"Manolo ha distrutto la mia vita, dopo 27 anni non avrò giustizia"

Morte del reo, processo chiuso. Il figlio superstite: non ci credo

Guido Viscardi all'uscita dal tribunale (Fotolive)

Guido Viscardi all'uscita dal tribunale (Fotolive)

Brescia, 18 maggio 2017 - «Sono in.. come una bestia e non ho alcuna voglia di parlare. Mi aspettavo che il giudice decidesse qualcosa di diverso? No, siamo in Italia». Così le parole all’uscita dal palazzo di Giustizia di Brescia di Guido Viscardi, l’unico sopravvissuto alla strage di Torchiera di Pontevico (Brescia) della notte di Ferragosto del 1990, quando una rapina nella villa di famiglia costò la vita ai suoi genitori, Giuliano e Agnese Viscardi di 58 e 53 anni, e a suoi due fratelli, Luciano e Maria Francesca di 28 e 23 anni. Ieri la Corte d’Assise ha definitivamente messo la parola fine al processo italiano contro Ljubisa Vrbanovic, noto come Manolo, il responsabile della strage già condannato in Serbia per quel quadruplice omicidio e morto nell’ospedale del carcere di Belgrado per un tumore ai polmoni l’11 marzo del 2014.

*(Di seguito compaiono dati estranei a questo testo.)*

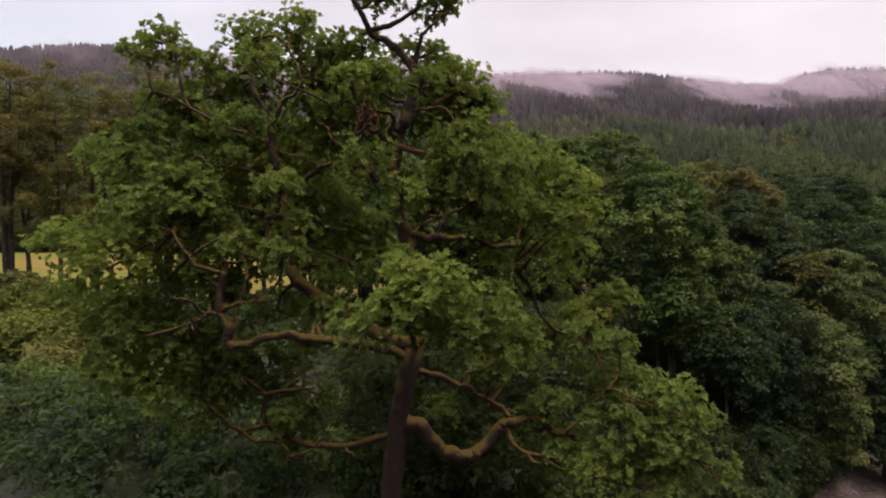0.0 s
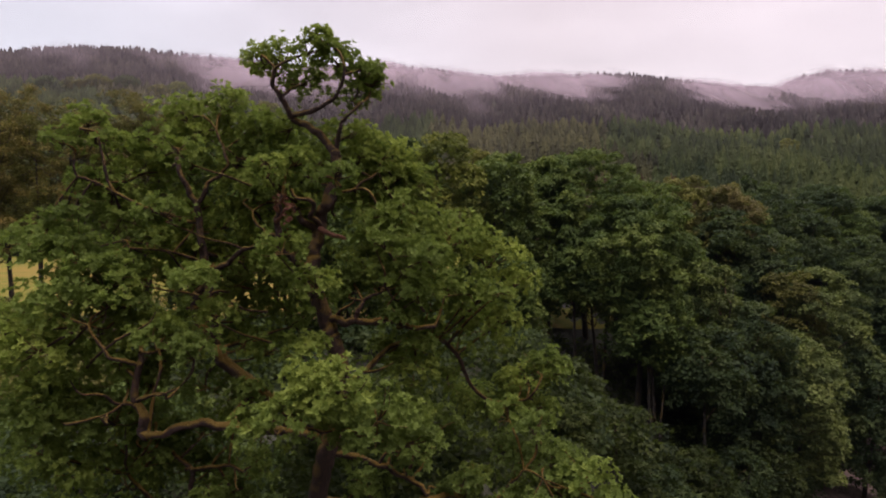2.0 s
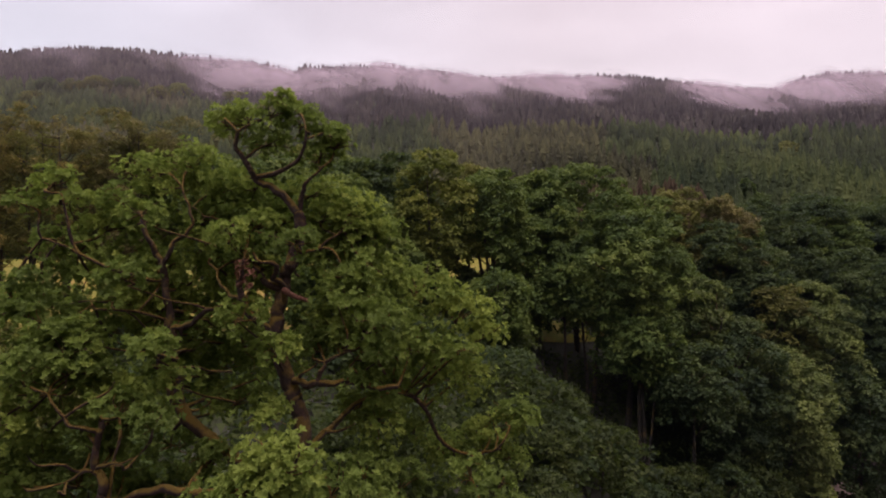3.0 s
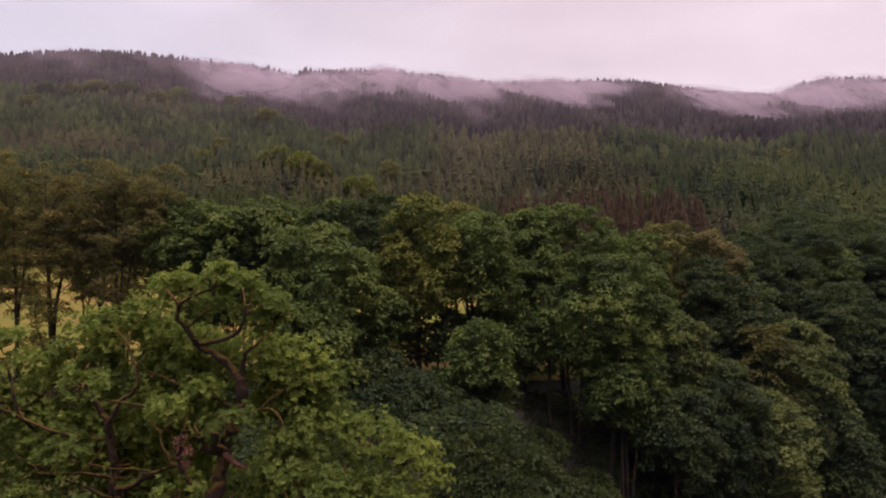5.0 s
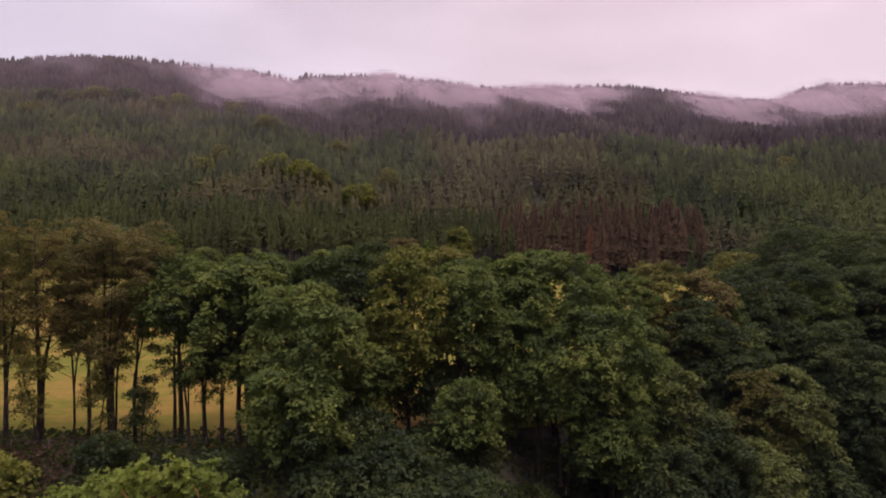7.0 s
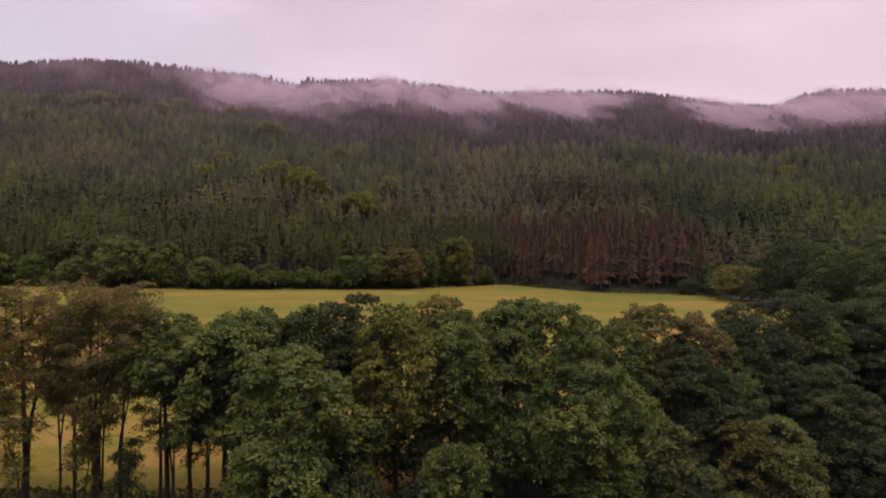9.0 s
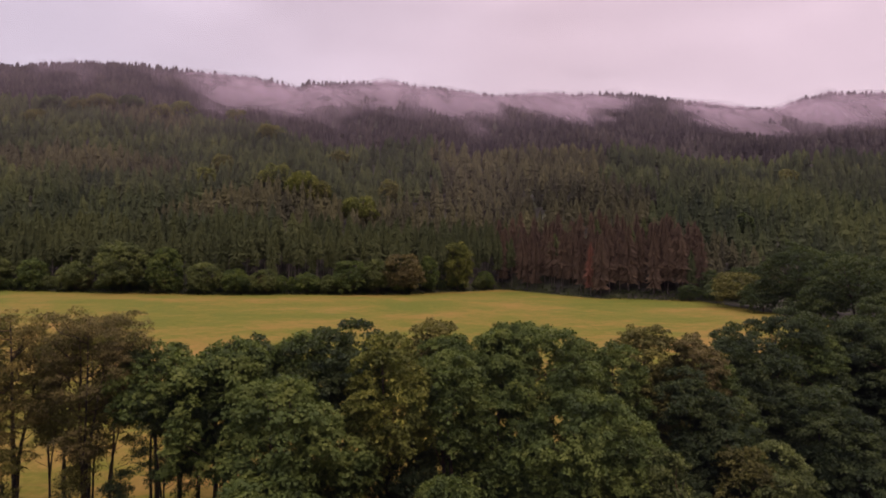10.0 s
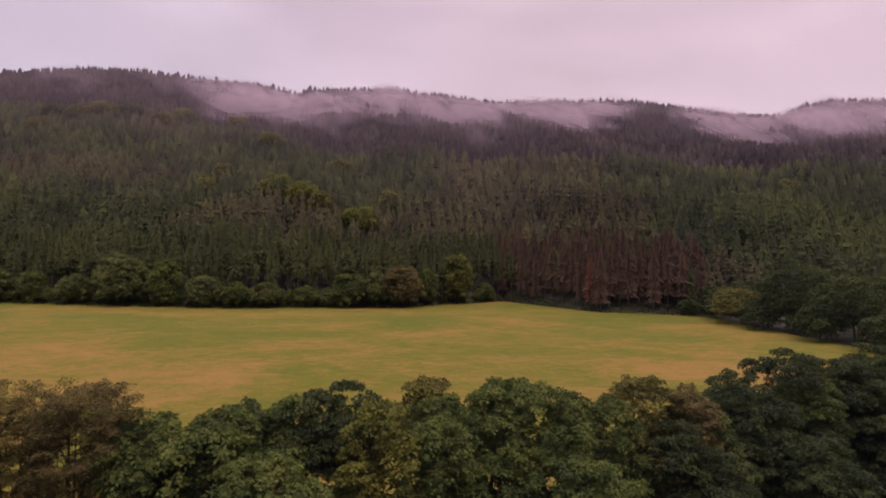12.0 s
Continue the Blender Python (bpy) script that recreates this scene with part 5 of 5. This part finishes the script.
# ---- bushes and undergrowth on the terrace and the banks ----
under = np.random.default_rng(61)
for x, y, top, r, k in [(-21, 31, 6.9, 3.0, "gold"), (-17, 27, 6.2, 2.8, "olive"), (-13, 18, 5.9, 2.6, "dark"), (-16, 21, 6.0, 2.4, "green"), (-9.5, 16, 5.8, 2.4, "dark"), (-11, 23, 6.4, 2.6, "green"),
                        (-7, 19, 5.4, 2.2, "dark"), (-4, 18, 5.2, 2.2, "green"), (-8, 11, 5.0, 1.8, "dark"), (-5.5, 14, 5.2, 1.8, "dark"), (-25, 35, 8.2, 3.0, "gold"), (-30, 38, 8.6, 3.0, "olive"),
                        (1.5, 17, 4.8, 2.0, "fern"), (-1.5, 16, 5.0, 2.0, "green"), (4, 16, 4.6, 2.0, "green"), (-14, 34, 6.8, 2.5, "dark"), (-8, 32, 6.0, 2.4, "dark"), (-20, 40, 8.2, 1.8, "dark"), (-11, 38, 7.6, 2.2, "dark"),
                        (-1, 28, 4.2, 2.4, "dark"), (5, 30, 2.0, 2.4, "fern"), (6, 37, 4.5, 2.6, "dark"), (7.5, 44.5, 6.2, 2.6, "fern"), (3.5, 41, 6.2, 2.4, "dark"), (4, 45.5, 7.4, 2.0, "dark"), (16, 39, -2.5, 2.4, "dark"), (19, 41.5, -3, 2.2, "fern"), (8, 32, 0.5, 2.4, "dark"), (13, 33, -3.0, 2.4, "fern"), (17, 36, -5, 2.2, "dark"), (22, 43, -3.5, 2.2, "fern"), (2, 35, 4.8, 2.4, "dark"), (26, 45, -4, 2.2, "dark"), (30, 47.5, -4, 2.2, "fern"), (34, 51, -4.5, 2.4, "dark"), (9, 26, -1.5, 2.4, "dark"), (6, 22, 1.0, 2.2, "fern"), (43, 62, -4.5, 2.6, "fern"), (39.5, 57.5, -7, 2.2, "fern"), (46, 62.5, -7, 2.0, "fern"), (51.5, 50.5, -9.0, 2.2, "gold"),
                        (9, 38, 0.5, 2.2, "fern"), (11, 40.5, 0, 2.2, "fern"), (13.5, 42.5, -0.5, 2.3, "fern"), (16, 44.5, -0.5, 2.2, "fern"), (8.5, 41.5, 3, 2.0, "dark"), (12, 45, 2.5, 2.2, "fern"), (10.5, 36, -2.5, 2.2, "fern"), (14, 39.5, -3.5, 2.2, "fern")]:
    g = float(height(x, y))
    broadleaf((x, y), max(top, g + 1.0), g + 0.1, r, k, "bushes on the river terrace", "leafy %s bush on the river terrace" % {"gold": "yellow-green", "green": "green", "dark": "dark green", "olive": "olive", "fern": "dark olive"}[k], 0.19 if y < 25 else 0.32, 0.7, "bush")
made = 0
while made < 54:         # thicket down the far bank
    x, y = float(under.uniform(-6, 62)), float(under.uniform(15, 74))
    d0 = float(river_distance(np.array([x]), np.array([y]))[0])
    if not 9.0 < d0 < (19 if y > 34 else 26) or x > np.interp(y, RIVER[::-1, 1], RIVER[::-1, 0]) or (7 < x < 23 and y > 36):
        continue
    g, k = float(height(x, y)), ("dark", "fern", "dark")[made % 3] if y > 30 else "fern"
    broadleaf((x, y), g + under.uniform(2.6, 4.6), g + 0.1, float(under.uniform(2.0, 3.2)), k, "thicket on the steep river bank", "leafy %s bush on the steep river bank" % {"green": "green", "dark": "dark green", "fern": "dark olive"}[k], 0.24 if y < 30 else 0.36, 0.6, "bush")
    made += 1
n = 190000
ux, uy = under.uniform(-42, 66, n), -14 + 94 * under.uniform(0, 1, n) ** 1.3
d = river_distance(ux, uy)
ok = (d > 8.5) & ((uy < 47.5 + np.clip(ux - 5, 0, 200) * 0.72)) & (np.hypot(ux + 1.2, uy - 12) > 0.6) & (np.hypot((ux - 15) / 9, (uy - 44) / 8) > under.uniform(-0.3, 1.2, n))
ux, uy = ux[ok], uy[ok]
pos = np.stack([ux, uy, height(ux, uy) + under.uniform(0.05, 0.7, len(ux))], 1)
v, f, t = scatter(TRI_V, TRI_F, pos, under.normal(0, 0.6, (len(ux), 3)) + (0, 0, 1), under.uniform(0.3, 0.75, len(ux)) * np.where(uy < 26, 0.32, 1.0), under.uniform(0, 1, len(ux)), under)
tagged(new("undergrowth", mesh_of("undergrowth", v, f, LEAF["fern"], t)), "low green ferns and brambles on the wooded banks", "undergrowth", kind="stuff")

n = 16000
ux, uy = under.uniform(-48, -21, n), under.uniform(29, 45, n)
pos = np.stack([ux, uy, height(ux, uy) + under.uniform(0.05, 0.9, n)], 1)
v, f, t = scatter(TRI_V, TRI_F, pos, under.normal(0, 0.6, (n, 3)) + (0, 0, 1), under.uniform(0.2, 0.45, n), under.uniform(0, 1, n), under)
tagged(new("bracken", mesh_of("bracken", v, f, LEAF["bracken"], t)), "reddish-brown bracken under the thin trees", "bracken", kind="stuff")

n = 16000           # rank growth along the foot of the wood
ux = under.uniform(-335, 142, n)
uy = np.interp(ux, EDGE[:, 0], EDGE[:, 1]) + under.uniform(-2.8, 9.0, n)
pos = np.stack([ux, uy, height(ux, uy) + under.uniform(0.05, 1.1, n)], 1)
v, f, t = scatter(TRI_V, TRI_F, pos, under.normal(0, 0.6, (n, 3)) + (0, 0, 1), under.uniform(0.6, 1.5, n), under.uniform(0, 1, n), under)
tagged(new("rank_growth", mesh_of("rank_growth", v, f, LEAF["fern"], t)), "dark brambles and rank grass along the wood's foot", "undergrowth", kind="stuff")

# gravel shore: cobbles along the water
rock_v, rock_f = [], None
bm = bmesh.new()
bmesh.ops.create_icosphere(bm, subdivisions=1, radius=1.0)
rv = np.array([v_.co for v_ in bm.verts])
rf = np.array([[v_.index for v_ in f_.verts] for f_ in bm.faces])
bm.free()
cand = np.stack([under.uniform(15, 100, 26000), under.uniform(0, 95, 26000)], 1)
d = river_distance(cand[:, 0], cand[:, 1])
cand = cand[(d > 4.2) & (d < 9.0)][:2600]
pieces = []
for x, y in cand:
    s = under.uniform(0.06, 0.28)
    p = rv * under.uniform(0.8, 1.2, rv.shape) * s * np.array((1.2, 1.0, 0.6))
    pieces.append((p + (x, y, float(height(x, y)) + s * 0.2), rf, np.full(len(rv), 0.5)))
v, f, t = join(pieces)
tagged(new("gravel", mesh_of("gravel", v, f, STONE, smooth=True)), "pinkish cobbles along the river's edge", "gravel", kind="stuff")
gv_, gf_ = sheet(np.linspace(14, 110, 130), np.linspace(-10, 100, 140), 0.05)
cent = gv_[gf_].mean(1)
dd = river_distance(cent[:, 0], cent[:, 1])
gf_ = gf_[(dd > 3) & (dd < 8.8)]
keep_, back = np.unique(gf_, return_inverse=True)
tagged(new("shore", mesh_of("shore", gv_[keep_], back.reshape(-1, 4), GRAVEL, smooth=True)), "damp pinkish gravel shore of the river", "shore", kind="structure")

# a post-and-wire fence along the meadow
fence = thing("fence", (-26, 45.5, 0), "weathered wooden post and wire stock fence", "fence")
fx = np.linspace(-24, 18, 15)
fy = 47 + 3.5 * np.sin((fx - 26) * 0.06) - 45.5 - 0.5
post_v, post_f, _ = tube([(0, 0, -0.3), (0, 0, 0.5), (0, 0, 1.15)], [0.06, 0.06, 0.05], 6)
post_mesh = mesh_of("post", post_v, post_f, POST_WOOD)
tops = []
for x, y in zip(fx, fy):
    z = float(height(x - 26, y + 45.5))
    p = part("post", post_mesh, fence)
    p.location = (x, y, z)
    tops.append((x, y, z))
for lift in (0.35, 0.7, 1.05):
    v, f, t = tube([(x, y, z + lift) for x, y, z in tops], [0.006] * len(tops), 3)
    part("wire", mesh_of("wire", v, f, WIRE), fence)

Dalla Serbia, dopo la richiesta del Tribunale di Brescia di notizia sulla morte e sul luogo di sepoltura che di quello che le cronache hanno ribattezzato come “il killer dagli occhi gialli”, sono arrivati tutti gli atti del processo celebrato contro Manolo (condannato a morte per la strage, pena poi trasformata in 40 anni di carcere) e anche la comunicazione del suo decesso. Mancavano però i documenti relativi al luogo della sepoltura (la sua tomba, come ha portato alla luce una recente inchiesta giornalistica, è nel cimitero di Kragujevac, nella Serbia centrale). Ma le carte arrivate da Belgrado e quanto la stampa locale ha riportatosono bastati alla corte per chiudere una volta per tutte il processo.

«Non luogo a procedere perché il reato si è estinto con la morte del reo», così Roberto Spanò, il presidente della Corte d’Assise, si è espresso al termine di una lunga camera di consiglio in cui i giudici togati e popolari hanno preso in esame la richiesta del pubblico ministero Mauro Leo Tenaglia di riesumare il cadavere di Manolo e di compararne il Dna con quello della presunta figlia Violeta, una nomade che vive in un campo a Roma, e con quello del fratellastro detenuto a Frosinone. Per la Corte, però, l’esame non avrebbe portato ulteriori elementi sul decesso di Manolo, che il tribunale di Brescia non avrebbe comunque processato in virtù del principio del «ne bis in idem» che vieta di giudicare una persona due volte per lo stesso episodio. Davanti a questo anche la pubblica accusa si è trovata “costretta” a chiedere il non luogo a procedere nei confronti del bandito serbo. «Manolo non è morto – ha ribadito in aula il legale di Guido Viscardi, che ieri si era costituito parte civile – Ne sono convinti Guido Viscardi e i suoi familiari. Manolo e gli altri suoi familiari nel corso del processo in Serbia e in altre occasioni hanno più volte minacciato Guido Viscardi. Questo aspetto andava tenuto in considerazione».